HOLOPIS.COM, JAKARTA – Ahli hukum tata negara Bivitri Susanti menyampaikan, terdapat pendekatan tekanan hukum untuk menyempitkan ruang berekspresi masyarakat sipil.

Bivitri mengatakan, berdasarkan data yang dirangkum SAFEnet, produk hukum yang paling banyak memakan korban adalah Undang-Undang (UU) ITE.

“Paling sering digunakan tentu saja adalah undang-undang ITE yang janjinya seharusnya direvisi dijanjikan paling tidak sejak setahun lalu yang resmi,” kata Bivitri dalam sebuah diskusi, Senin (5/9).

“Tapi sebenarnya wacana ini sebenarnya sudah dimulai sejak lama tapi sampai sekarang juga belum pernah dirubah tdk dibahas sama sekali,” sambungnya.

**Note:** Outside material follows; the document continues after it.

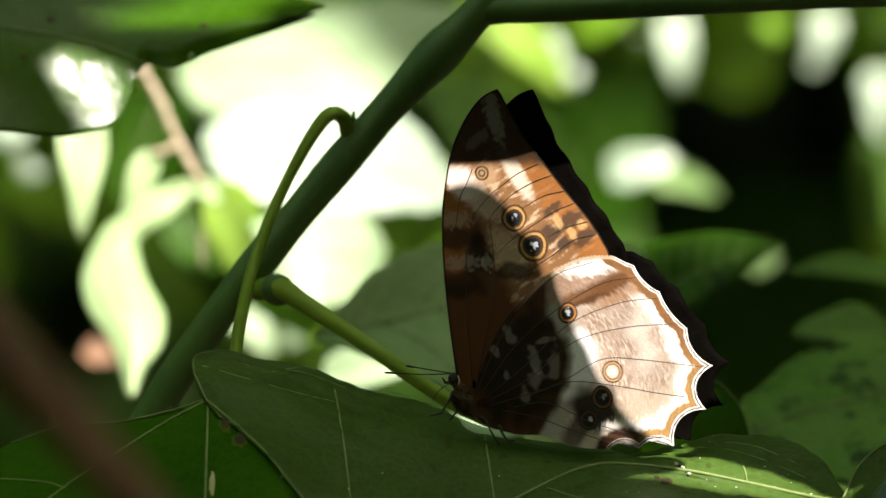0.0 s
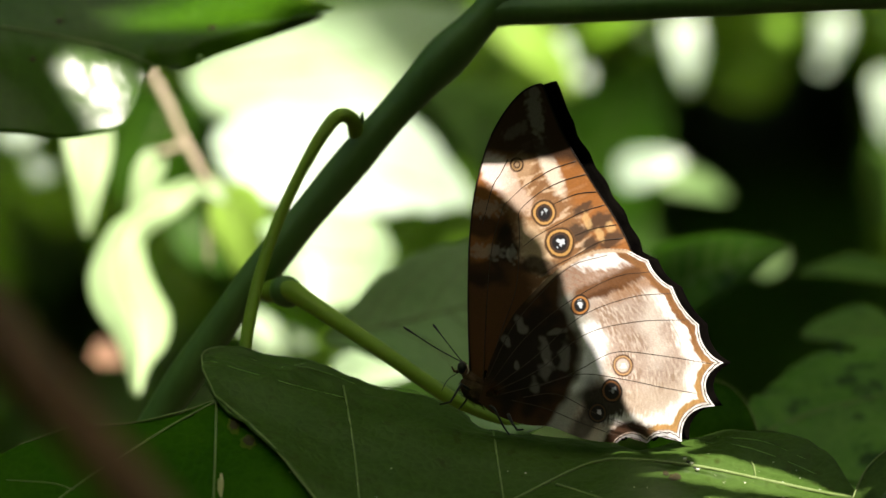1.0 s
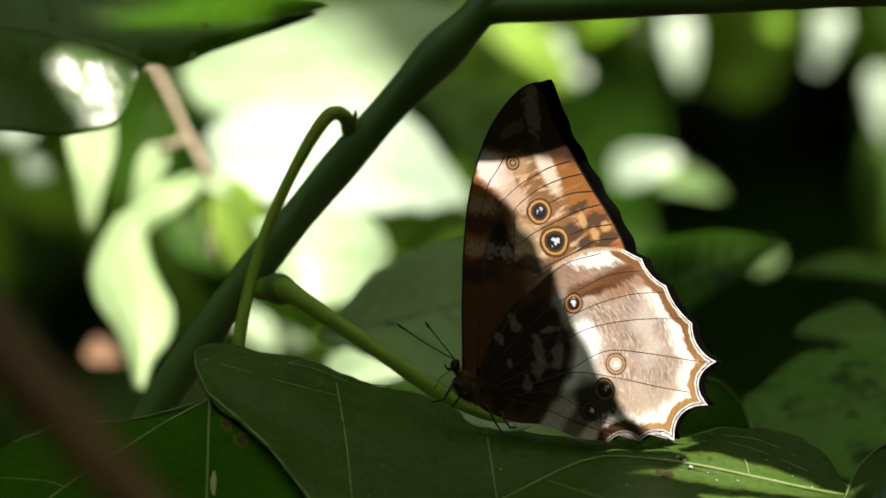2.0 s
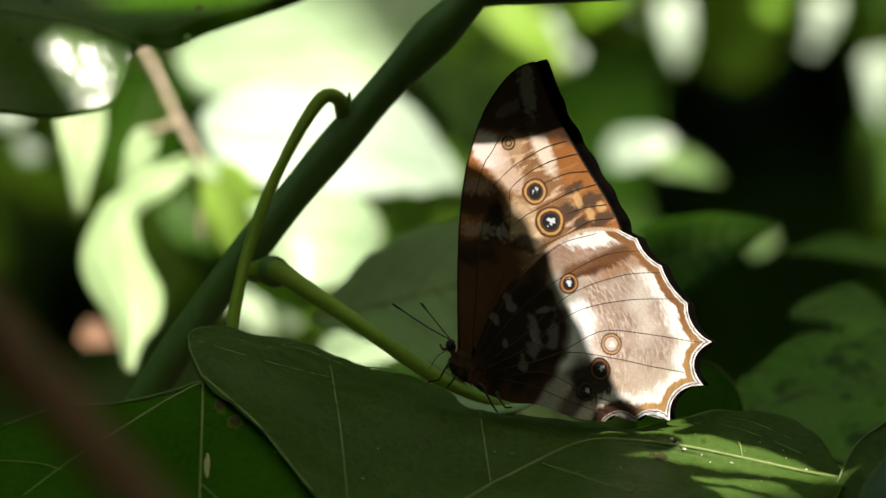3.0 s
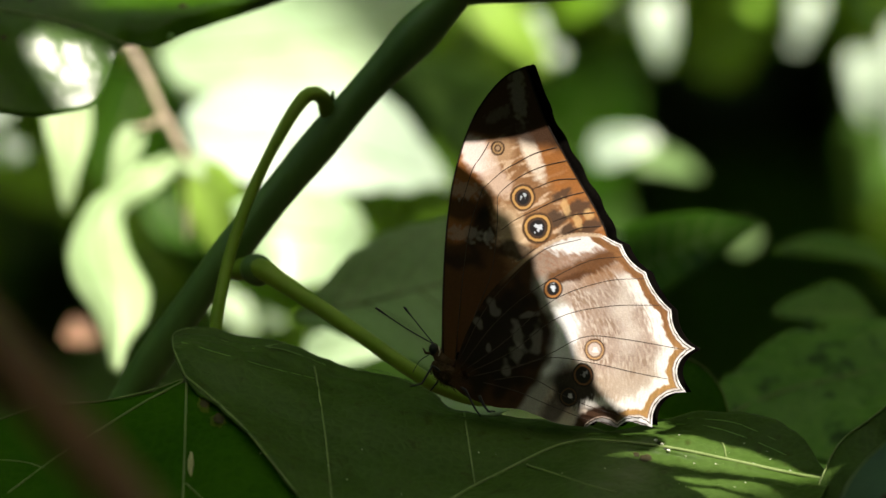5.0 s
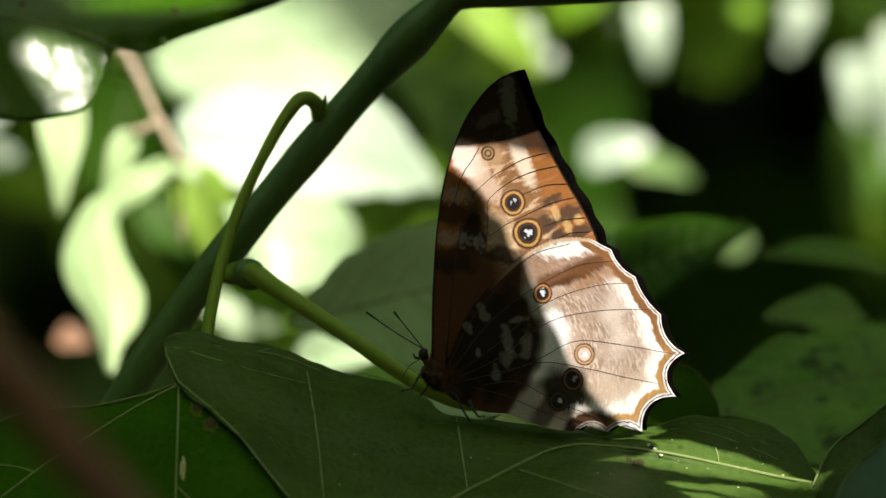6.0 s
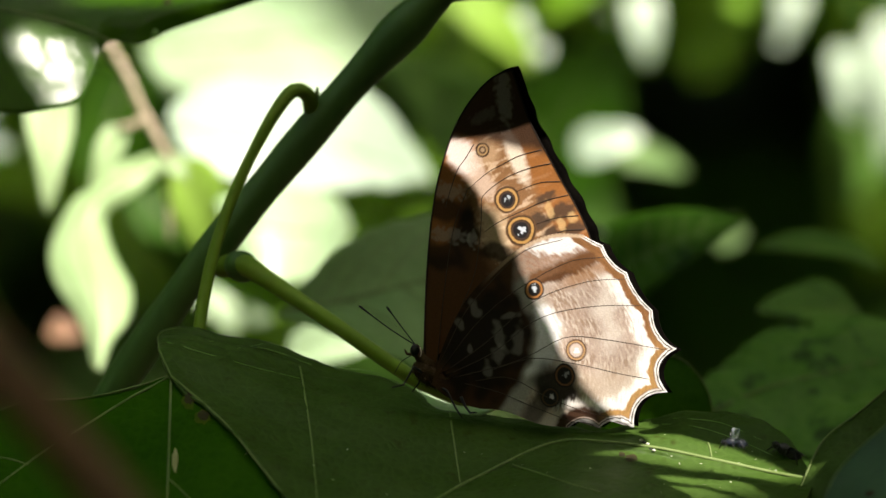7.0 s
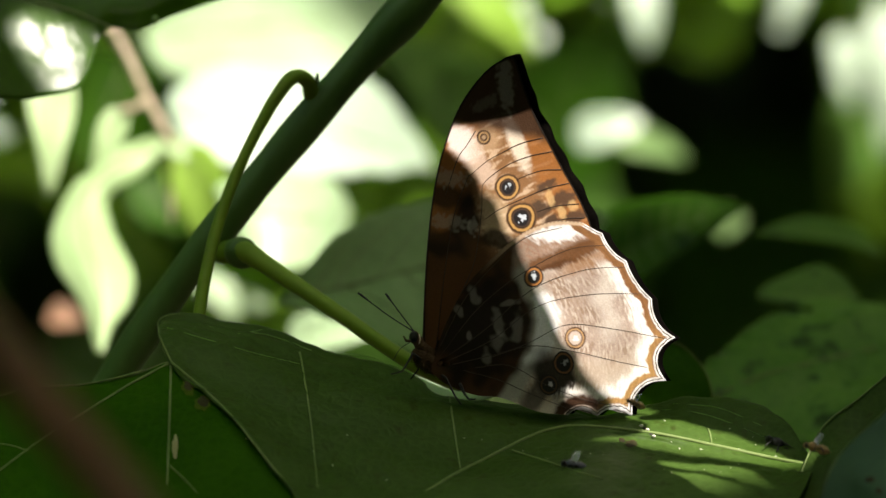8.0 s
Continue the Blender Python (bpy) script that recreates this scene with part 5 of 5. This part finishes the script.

Selanjutnya, ia menyampaikan dalam kurun waktu enam tahun sudah ratusan orang yang dijerat UU ITE.

“Misalnya paling tidak ada dalam periode 2013-2021, itu 393 orang dituntut dengan undang-undang ITE, itu tidak kecil dan bukan sekedar angka,” ucapnya.

Kemudian, pendiri pusat studi hukum dan kebijakan itu menyebutkan, jika terdapat undang-undang yang berpotensi menghukum seseorang karena mengeluarkan argumennya adalah sebuah kesalahan dalam kehidupan berdemokrasi.

“Bagi demokrasi siapapun yang bisa dituntut dengan sebuah undang-undang karena menyatakan pendapat yang sebenarnya hak asasi mereka itu sudah menjadi kecelakaan besar,” jelasnya.